The prejudice against
film over literature is as flagrant a foul as they
come. It's a virgin/whore complex. We adore these
showbiz celebrities; we want to become them, yet as
soon as they begin to speak of politics or literature,
anything of note outside populist entertainment, we
mock them as unqualified and want no part of it. Ethan
Hawke's book The Hottest State could
very well have been treated as a solid novel, were
he a writer before he became an actor; but instead
it was showcased like a novelty. The last thing we
want to do is have sympathy for the rich and famous,
but it's a dependable maxim that once you enter pop
culture, you wear your typecast like a scarlet letter.
Though exploring an
entirely different milieu than Auster, Maya Angelou,
novelist, poet and sometime actor, made a film that
is also an extension of her prose, the measured and
noble Down in the Delta. She directed
this film in 1998, a family drama about an African-American
woman (Alfre Woodard) and her kids who are sent by
her mother out of the crime- and violence-ridden city
of Chicago to live with relatives in rural Mississippi.
The film concentrates
on a very real story that explores real problems with
both humor and seriousness, taking its time to let
its story be told. True, the music plays like an after-school
special, and the film itself can be preachy at times,
but it doesn't sugarcoat itself. Rather than a false
happy ending, it takes small suggestive steps in that
direction.
Angelou didn't write
the script, yet she takes it and makes it her own.

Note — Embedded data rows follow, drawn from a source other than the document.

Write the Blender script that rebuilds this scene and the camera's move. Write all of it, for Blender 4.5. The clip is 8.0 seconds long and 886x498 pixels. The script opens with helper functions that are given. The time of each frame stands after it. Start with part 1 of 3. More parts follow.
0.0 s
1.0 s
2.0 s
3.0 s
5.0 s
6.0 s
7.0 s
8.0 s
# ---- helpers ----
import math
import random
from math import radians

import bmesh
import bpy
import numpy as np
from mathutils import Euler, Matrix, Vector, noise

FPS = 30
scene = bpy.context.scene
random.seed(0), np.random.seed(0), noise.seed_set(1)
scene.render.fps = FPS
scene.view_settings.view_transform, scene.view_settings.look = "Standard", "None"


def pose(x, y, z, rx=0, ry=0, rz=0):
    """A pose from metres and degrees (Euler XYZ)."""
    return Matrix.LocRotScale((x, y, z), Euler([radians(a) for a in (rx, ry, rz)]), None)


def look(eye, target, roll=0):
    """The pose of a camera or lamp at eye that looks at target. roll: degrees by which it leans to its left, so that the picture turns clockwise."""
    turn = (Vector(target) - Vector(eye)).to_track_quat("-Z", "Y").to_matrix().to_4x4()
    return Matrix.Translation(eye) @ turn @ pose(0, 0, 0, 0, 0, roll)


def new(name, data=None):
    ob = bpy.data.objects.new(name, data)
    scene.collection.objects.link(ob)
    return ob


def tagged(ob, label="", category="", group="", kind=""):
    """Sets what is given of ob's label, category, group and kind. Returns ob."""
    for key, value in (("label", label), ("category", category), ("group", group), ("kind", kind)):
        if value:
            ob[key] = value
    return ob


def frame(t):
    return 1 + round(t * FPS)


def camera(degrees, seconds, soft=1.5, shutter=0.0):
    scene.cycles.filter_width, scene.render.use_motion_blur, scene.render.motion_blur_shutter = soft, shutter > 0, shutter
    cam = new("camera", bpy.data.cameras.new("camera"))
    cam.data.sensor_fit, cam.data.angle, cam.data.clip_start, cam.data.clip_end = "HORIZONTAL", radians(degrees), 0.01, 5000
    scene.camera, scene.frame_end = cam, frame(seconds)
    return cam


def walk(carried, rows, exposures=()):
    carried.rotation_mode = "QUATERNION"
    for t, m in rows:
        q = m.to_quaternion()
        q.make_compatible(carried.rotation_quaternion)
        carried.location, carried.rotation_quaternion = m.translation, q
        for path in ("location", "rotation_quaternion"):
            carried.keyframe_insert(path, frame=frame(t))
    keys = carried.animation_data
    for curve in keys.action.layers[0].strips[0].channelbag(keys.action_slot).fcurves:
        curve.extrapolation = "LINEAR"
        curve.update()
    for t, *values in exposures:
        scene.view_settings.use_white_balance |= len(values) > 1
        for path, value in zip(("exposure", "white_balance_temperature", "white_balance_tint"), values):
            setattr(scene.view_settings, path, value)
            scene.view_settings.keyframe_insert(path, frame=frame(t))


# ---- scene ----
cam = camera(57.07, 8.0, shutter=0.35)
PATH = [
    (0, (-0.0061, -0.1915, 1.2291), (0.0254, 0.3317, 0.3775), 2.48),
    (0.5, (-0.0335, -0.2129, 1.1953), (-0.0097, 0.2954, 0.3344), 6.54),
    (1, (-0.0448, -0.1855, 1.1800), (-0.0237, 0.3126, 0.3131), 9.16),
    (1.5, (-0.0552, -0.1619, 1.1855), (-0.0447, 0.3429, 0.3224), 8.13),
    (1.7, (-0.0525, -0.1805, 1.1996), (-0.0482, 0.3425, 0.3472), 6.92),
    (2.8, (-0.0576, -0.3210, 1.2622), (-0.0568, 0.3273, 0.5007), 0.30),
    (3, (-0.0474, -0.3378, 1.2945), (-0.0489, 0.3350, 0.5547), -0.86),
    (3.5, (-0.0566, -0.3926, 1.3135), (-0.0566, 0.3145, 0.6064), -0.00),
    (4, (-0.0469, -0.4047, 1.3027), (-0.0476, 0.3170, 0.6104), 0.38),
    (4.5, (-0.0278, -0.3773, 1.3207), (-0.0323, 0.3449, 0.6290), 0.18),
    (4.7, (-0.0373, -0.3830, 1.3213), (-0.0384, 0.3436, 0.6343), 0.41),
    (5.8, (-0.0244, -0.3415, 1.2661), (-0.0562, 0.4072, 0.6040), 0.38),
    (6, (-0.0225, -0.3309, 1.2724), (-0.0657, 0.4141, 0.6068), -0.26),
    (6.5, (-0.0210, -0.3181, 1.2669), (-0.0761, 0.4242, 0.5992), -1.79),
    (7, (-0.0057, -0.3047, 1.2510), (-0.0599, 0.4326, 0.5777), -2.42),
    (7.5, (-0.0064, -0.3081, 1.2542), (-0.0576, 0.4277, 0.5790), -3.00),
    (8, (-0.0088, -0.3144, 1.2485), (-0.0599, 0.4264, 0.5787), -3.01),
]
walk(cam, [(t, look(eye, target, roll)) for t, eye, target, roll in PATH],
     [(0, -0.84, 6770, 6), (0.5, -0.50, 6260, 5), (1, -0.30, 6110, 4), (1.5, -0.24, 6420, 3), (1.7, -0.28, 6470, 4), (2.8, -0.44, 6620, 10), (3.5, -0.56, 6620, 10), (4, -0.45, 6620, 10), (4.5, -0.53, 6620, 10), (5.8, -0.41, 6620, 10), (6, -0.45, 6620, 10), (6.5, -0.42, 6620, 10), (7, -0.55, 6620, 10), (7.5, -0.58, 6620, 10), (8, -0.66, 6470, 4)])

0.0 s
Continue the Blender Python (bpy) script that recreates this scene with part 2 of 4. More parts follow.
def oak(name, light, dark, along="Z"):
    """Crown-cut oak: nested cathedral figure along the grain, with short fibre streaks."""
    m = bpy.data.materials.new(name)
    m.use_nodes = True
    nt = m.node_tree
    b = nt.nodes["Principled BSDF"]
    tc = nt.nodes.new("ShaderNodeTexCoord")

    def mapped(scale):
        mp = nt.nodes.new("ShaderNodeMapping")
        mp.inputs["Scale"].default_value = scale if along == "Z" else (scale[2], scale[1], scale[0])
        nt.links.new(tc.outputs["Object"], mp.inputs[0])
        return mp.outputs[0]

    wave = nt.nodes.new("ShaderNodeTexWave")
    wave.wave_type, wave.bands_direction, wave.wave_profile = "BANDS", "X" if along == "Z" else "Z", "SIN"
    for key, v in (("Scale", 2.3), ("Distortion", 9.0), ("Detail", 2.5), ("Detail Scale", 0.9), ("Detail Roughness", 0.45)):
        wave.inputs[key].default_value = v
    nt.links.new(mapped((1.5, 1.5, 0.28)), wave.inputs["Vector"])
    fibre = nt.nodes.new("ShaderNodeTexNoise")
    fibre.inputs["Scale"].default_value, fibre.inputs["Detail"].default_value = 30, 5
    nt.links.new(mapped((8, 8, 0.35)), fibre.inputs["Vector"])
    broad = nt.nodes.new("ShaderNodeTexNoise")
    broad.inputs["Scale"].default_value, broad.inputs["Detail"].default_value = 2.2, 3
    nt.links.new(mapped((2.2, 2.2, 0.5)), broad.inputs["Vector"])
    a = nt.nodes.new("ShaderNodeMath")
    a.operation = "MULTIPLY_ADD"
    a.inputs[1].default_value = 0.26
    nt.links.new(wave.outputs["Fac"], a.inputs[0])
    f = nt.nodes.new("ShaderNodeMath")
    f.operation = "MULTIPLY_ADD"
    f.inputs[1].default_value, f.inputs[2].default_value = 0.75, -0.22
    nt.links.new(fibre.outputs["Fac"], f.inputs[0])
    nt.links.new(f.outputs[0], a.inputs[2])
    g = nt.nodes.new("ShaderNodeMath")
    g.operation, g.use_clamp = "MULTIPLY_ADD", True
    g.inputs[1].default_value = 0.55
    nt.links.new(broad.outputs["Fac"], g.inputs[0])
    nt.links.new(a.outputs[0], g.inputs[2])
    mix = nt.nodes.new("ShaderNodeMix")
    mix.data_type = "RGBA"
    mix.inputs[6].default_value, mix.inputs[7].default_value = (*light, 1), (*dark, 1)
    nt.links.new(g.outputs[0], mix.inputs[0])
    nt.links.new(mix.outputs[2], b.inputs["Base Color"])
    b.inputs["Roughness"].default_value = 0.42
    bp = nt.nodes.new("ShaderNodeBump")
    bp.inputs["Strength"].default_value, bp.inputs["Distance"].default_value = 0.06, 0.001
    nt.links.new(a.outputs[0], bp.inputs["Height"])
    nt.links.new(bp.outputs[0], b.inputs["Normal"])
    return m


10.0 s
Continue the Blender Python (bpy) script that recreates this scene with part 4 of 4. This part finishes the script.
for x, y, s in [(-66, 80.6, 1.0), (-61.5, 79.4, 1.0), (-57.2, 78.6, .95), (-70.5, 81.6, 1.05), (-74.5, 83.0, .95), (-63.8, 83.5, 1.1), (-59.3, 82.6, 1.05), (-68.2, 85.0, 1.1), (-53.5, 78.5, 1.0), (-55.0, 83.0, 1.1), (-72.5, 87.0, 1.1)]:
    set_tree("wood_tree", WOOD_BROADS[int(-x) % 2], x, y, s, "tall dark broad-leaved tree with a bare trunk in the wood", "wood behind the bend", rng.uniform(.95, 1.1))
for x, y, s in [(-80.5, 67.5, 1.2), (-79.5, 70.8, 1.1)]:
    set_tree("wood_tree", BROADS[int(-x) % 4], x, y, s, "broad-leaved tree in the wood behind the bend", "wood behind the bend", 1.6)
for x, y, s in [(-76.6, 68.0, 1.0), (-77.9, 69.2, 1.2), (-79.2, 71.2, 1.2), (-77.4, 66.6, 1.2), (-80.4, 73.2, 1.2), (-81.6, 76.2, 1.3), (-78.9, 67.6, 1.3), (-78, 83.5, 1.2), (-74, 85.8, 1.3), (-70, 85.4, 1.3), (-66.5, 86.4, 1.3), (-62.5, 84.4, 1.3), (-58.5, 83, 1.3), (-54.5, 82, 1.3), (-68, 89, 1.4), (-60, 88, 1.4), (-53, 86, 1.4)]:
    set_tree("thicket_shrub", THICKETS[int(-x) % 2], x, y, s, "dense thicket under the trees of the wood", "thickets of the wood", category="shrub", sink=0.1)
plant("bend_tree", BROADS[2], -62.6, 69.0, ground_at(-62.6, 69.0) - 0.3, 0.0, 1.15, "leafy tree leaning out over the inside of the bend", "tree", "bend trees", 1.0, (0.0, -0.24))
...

Her film is like her own writing, telling a story
of engaging African-American characters surviving
hardships through courage, discipline and family.
The film seems to be an extension of a novella, an
audio-visual companion to her writing. Angelou knows
what she can do on the page, and she does it here
for the screen, which, statistically, would reach
more people than her books.
Such statistics don't
apply to Stephen King. Maximum Overdrive,
the one film he directed, is less a continuation of
his fiction than it is a love letter to shlocky B-movies.
With a total lack of the style or narrative confidence
that marks his continually successful science/horror
fiction, the film—the story of machines that
come to life and attempt to destroy humanity—doesn't
even succeed at consistency or entertainment. For
King, there is no greater horror.
Norman Mailer, the
infamous novelist, essayist and sometime boxer, directed
the film Tough Guys Don't Dance in 1987
from his own novel. The film is an homage to film
noir, yet mired in unintentional (one hopes)
late-1980s kitsch. As with Auster's film, the acting
and dialogue are plastic, another disappointment from
these creators of words and worlds.
As
all creative works do, Auster's and Angelou's films
have agendas. Hashing out their fiction on the screen,
they take up the gauntlet to push the presentation
of characters and plot off the page and onto that
medium that gets so much more attention than the one
that is their day job.
All
these films have standard lighting setups and camera
work and little concern for visual panache, instead
focusing on the storytelling itself. One wonders what
kind of film Philip Roth with his many novels of infinite
self-reflexivity would make. Or Don DeLillo, Lorrie
Moore or Thomas Pynchon. Would the films of these
inventive writers be extensions of their typewritten
words or would the new medium be treated as an opportunity
to go into a completely different direction, where
the image, not the word, is king?
Regardless,
it's clear that the challenge of page to screen will
forever be linked for better and for worse. But with
the unpretension of more than a few independent and
even studio films these days, there is hope in great
art on the screen for large audiences. Writing about
that very relationship in "The Critic's Notebook"
of the New York Times last June, A.
O. Scott said that "language is able to track
the stutterings of consciousness, the bleeding together
of thought and sensation, the dislocated experience
of time, by the simplest and most efficient of means.
Poetry, Robert Frost said, is what gets lost in translation,
and a corollary might be that prose is what disappears
before your eyes."
Film,
then, is what opens in front of them. Why not let
more of these storytellers have a go at it?